The Fed's action also should lower costs for consumers and help more of them buy nicer vehicles, which is good news. The bad news is why this is happening.
The reason the Federal Reserve has lowered its rate is that its leaders can see that economic growth is slowing. Specifically, the president's metals tariffs are making manufacturing more expensive in the U.S. and his tariffs on Chinese imports (taxes paid primarily by U.S. consumers) are stunting demand for products made around the world—and the global malaise is reverberating to our shores.
All you have to do is take a look at some auto stocks or sales results (from the companies that are still reporting sales) and you realize that we are looking at a slowing economy. Whether or not it is temporary remains to be seen and probably requires a crystal ball that is a lot sharper than any we can get our hands on.
Mike Jackson, who has been making news for other reasons, has a seat at the table these days—he's chairman of the Fed's Atlanta branch as well as executive chairman of AutoNation—and maybe his crystal ball is sharper than anyone else's.

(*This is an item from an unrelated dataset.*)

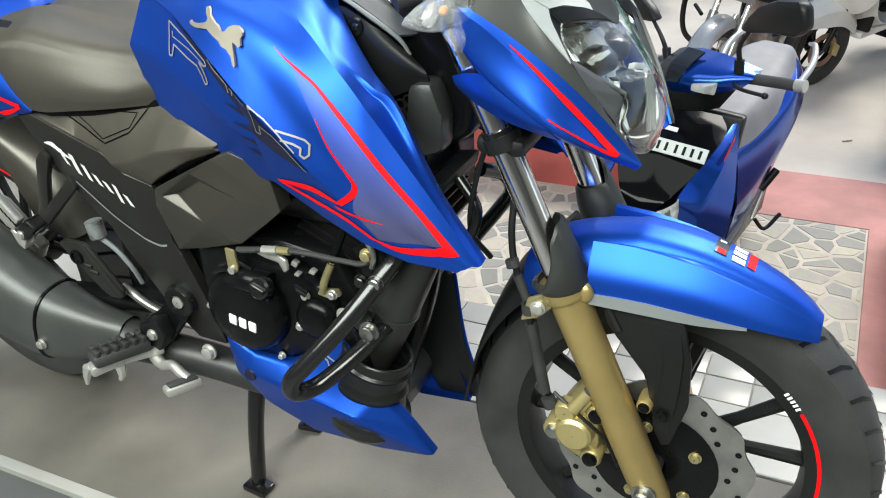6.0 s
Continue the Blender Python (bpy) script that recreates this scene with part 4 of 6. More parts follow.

He noted on a conference call last month that we all expected rising rates coming into this year, so the idea that rates are getting cut represents "a huge change in mindset" that might help consumers decide to buy big-ticket items.
But the undeniable truth is that the automotive economy is slowing, even if it seems to be just a tad. The Fed is very cautious when it gets involved with interest rates and could not ignore the situation. Although it has huge implications for the automotive industry, it may well have been motivated by additional pressures.
Whenever you start thinking about interest rates, the president and his policies come into play immediately. The Fed is independent and our president does not like it that way, so he adds pressure where there should be none.
The trade deals that are floating around will all have dramatic implications on the upcoming elections. All of this makes a very sticky situation even more delicate.
But for now, interest rates have been lowered and automotive retailers should appreciate the change and maximize the opportunities. There will still be a presidential election next year as well as Chinese trade and lots and lots of tweeting.
It will, as always, be up to the auto industry to unravel the confusion and make lemonade out of lemons.